##### Records for processing

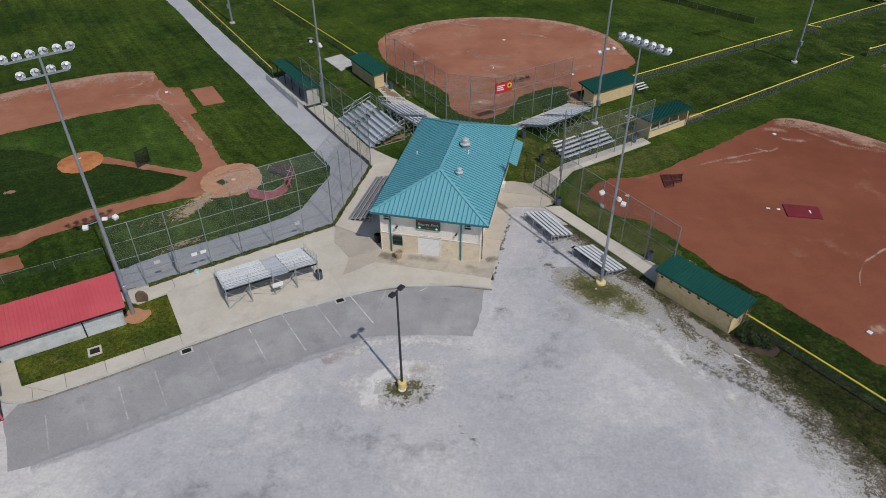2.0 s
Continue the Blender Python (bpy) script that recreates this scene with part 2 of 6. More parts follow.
clay = surface("clay", (0.310, 0.120, 0.070), (0.405, 0.180, 0.114), 0.09, 5.0, 0.95, bump=0.3, dirt=(0.50, 0.29, 0.20),
               dirt_at=(0.56, 0.76), dirt_scale=0.13, fleck=0.11, spec=0.2, mid=0.09, mid_scale=0.6)
red_clay = surface("red_clay", (0.208, 0.066, 0.037), (0.284, 0.100, 0.058), 0.05, 5.0, 0.95, bump=0.3, dirt=(0.42, 0.22, 0.16),
                   dirt_at=(0.60, 0.80), dirt_scale=0.12, fleck=0.08, spec=0.2, mid=0.07, mid_scale=0.5)
pale_clay = surface("pale_clay", (0.46, 0.24, 0.145), (0.53, 0.31, 0.20), 0.5, 4.0, 0.95, bump=0.3, dirt=(0.38, 0.17, 0.10), dirt_at=(0.57, 0.68), dirt_scale=1.3, fleck=0.1, spec=0.2, mid=0.10, mid_scale=1.4)
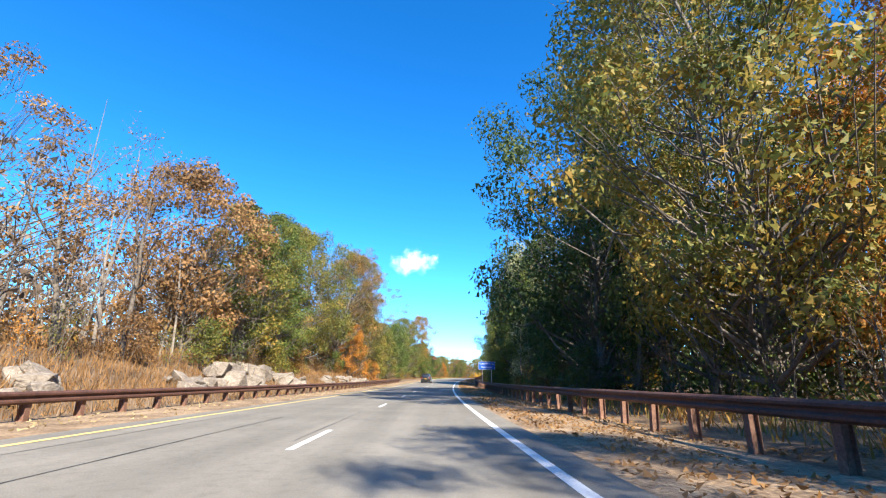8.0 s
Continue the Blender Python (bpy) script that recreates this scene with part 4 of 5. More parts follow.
crowned("tall", "russet", 402, 11.8, 24.0, 4.4, 2)
crowned("oak", "dark", 399, 17.0, 19.0, 4.6, 1)
crowned("oak", "dark", 394, 15.5, 15.0, 4.4, 0)
crowned("maple", "yellow", 405, 11.2, 7.0, 2.2, 1)
crowned("oak", "dark", 409, 16.0, 11.0, 4.0, 1)
crowned("vine", "olive", 415, 12.4, 14.0, 3.2, 0)
crowned("open", "silver", 417, 15.0, 16.5, 5.0, 1)
crowned("maple", "orange", 418.5, 14.0, 7.5, 2.2, 0)
crowned("oak", "green", 424, 15.5, 10.5, 4.2, 2)
crowned("oak", "olive", 431, 17.0, 11.0, 4.4, 0)
crowned("open", "silver", 432.4, 12.8, 20.0, 7.2, 0)
crowned("oak", "dark", 441, 15.0, 21, 5.4, 1)
crowned("open", "dark", 438, 12.8, 19, 4.6, 1)
crowned("oak", "dark", 446, 16, 16, 5.0, 2)
crowned("oak", "dark", 456.5, 14.2, 19, 5.2, 1)
crowned("maple", "red", 461, 18, 10, 3.4, 0)
crowned("oak", "olive", 468, 15.0, 18.6, 7.0, 0)
crowned("oak", "olive", 475, 16.5, 14, 5.4, 1)
crowned("oak", "green", 483, 15.0, 18, 5.6, 2)
crowned("maple", "olive", 492, 13, 22.0, 7.4, 2)
crowned("bare", "red", 548, 15.5, 15.0, 3.6, 1)
crowned("open", "brown", 550, 18, 14.0, 3.6, 2)
crowned("maple", "red", 558, 16.0, 15.0, 3.4, 0)
crowned("bare", "red", 562, 17, 16.0, 3.0, 2)
crowned("maple", "orange", 565, 19.0, 14.0, 3.4, 1)
crowned("tall", "olive", 572, 15.2, 19.0, 4.6, 1)
crowned("oak", "olive", 578, 15.0, 20.0, 5.6, 1)
crowned("tall", "dark", 583, 18.0, 19.0, 4.4, 0)
crowned("open", "silver", 591, 14.6, 20.0, 6.6, 0)
crowned("bare", "silver", 596, 14.0, 9.0, 2.6, 1)
crowned("open", "dark", 594, 19.0, 15.0, 4.6, 2)
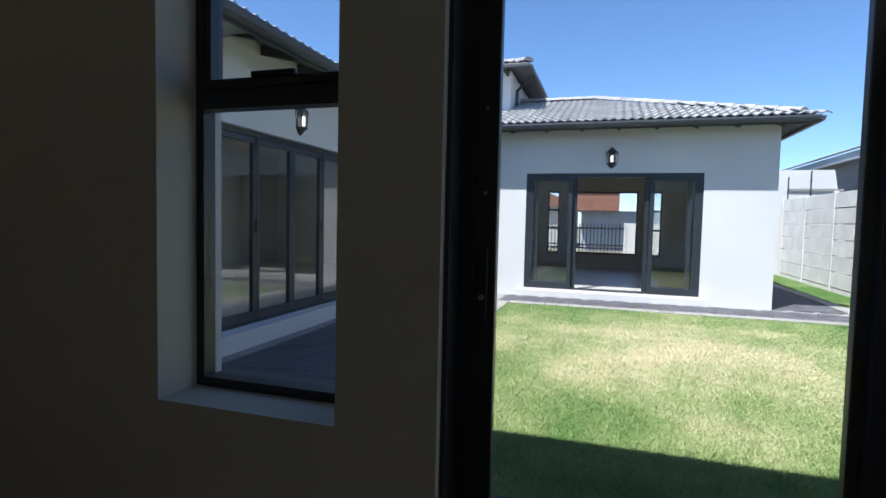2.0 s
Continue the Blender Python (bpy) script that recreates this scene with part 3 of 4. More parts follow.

##########

Write out, exactly, each line from the one containing "5. More parts follow." down to the final line of the data above. Both of those lines count, and the pictures are left out.

* **Complete answer**
Continue the Blender Python (bpy) script that recreates this scene with part 4 of 5. More parts follow.
crowned("tall", "russet", 402, 11.8, 24.0, 4.4, 2)
crowned("oak", "dark", 399, 17.0, 19.0, 4.6, 1)
crowned("oak", "dark", 394, 15.5, 15.0, 4.4, 0)
crowned("maple", "yellow", 405, 11.2, 7.0, 2.2, 1)
crowned("oak", "dark", 409, 16.0, 11.0, 4.0, 1)
crowned("vine", "olive", 415, 12.4, 14.0, 3.2, 0)
crowned("open", "silver", 417, 15.0, 16.5, 5.0, 1)
crowned("maple", "orange", 418.5, 14.0, 7.5, 2.2, 0)
crowned("oak", "green", 424, 15.5, 10.5, 4.2, 2)
crowned("oak", "olive", 431, 17.0, 11.0, 4.4, 0)
crowned("open", "silver", 432.4, 12.8, 20.0, 7.2, 0)
crowned("oak", "dark", 441, 15.0, 21, 5.4, 1)
crowned("open", "dark", 438, 12.8, 19, 4.6, 1)
crowned("oak", "dark", 446, 16, 16, 5.0, 2)
crowned("oak", "dark", 456.5, 14.2, 19, 5.2, 1)
crowned("maple", "red", 461, 18, 10, 3.4, 0)
crowned("oak", "olive", 468, 15.0, 18.6, 7.0, 0)
crowned("oak", "olive", 475, 16.5, 14, 5.4, 1)
crowned("oak", "green", 483, 15.0, 18, 5.6, 2)
crowned("maple", "olive", 492, 13, 22.0, 7.4, 2)
crowned("bare", "red", 548, 15.5, 15.0, 3.6, 1)
crowned("open", "brown", 550, 18, 14.0, 3.6, 2)
crowned("maple", "red", 558, 16.0, 15.0, 3.4, 0)
crowned("bare", "red", 562, 17, 16.0, 3.0, 2)
crowned("maple", "orange", 565, 19.0, 14.0, 3.4, 1)
crowned("tall", "olive", 572, 15.2, 19.0, 4.6, 1)
crowned("oak", "olive", 578, 15.0, 20.0, 5.6, 1)
crowned("tall", "dark", 583, 18.0, 19.0, 4.4, 0)
crowned("open", "silver", 591, 14.6, 20.0, 6.6, 0)
crowned("bare", "silver", 596, 14.0, 9.0, 2.6, 1)
crowned("open", "dark", 594, 19.0, 15.0, 4.6, 2)
2.0 s
Continue the Blender Python (bpy) script that recreates this scene with part 3 of 4. More parts follow.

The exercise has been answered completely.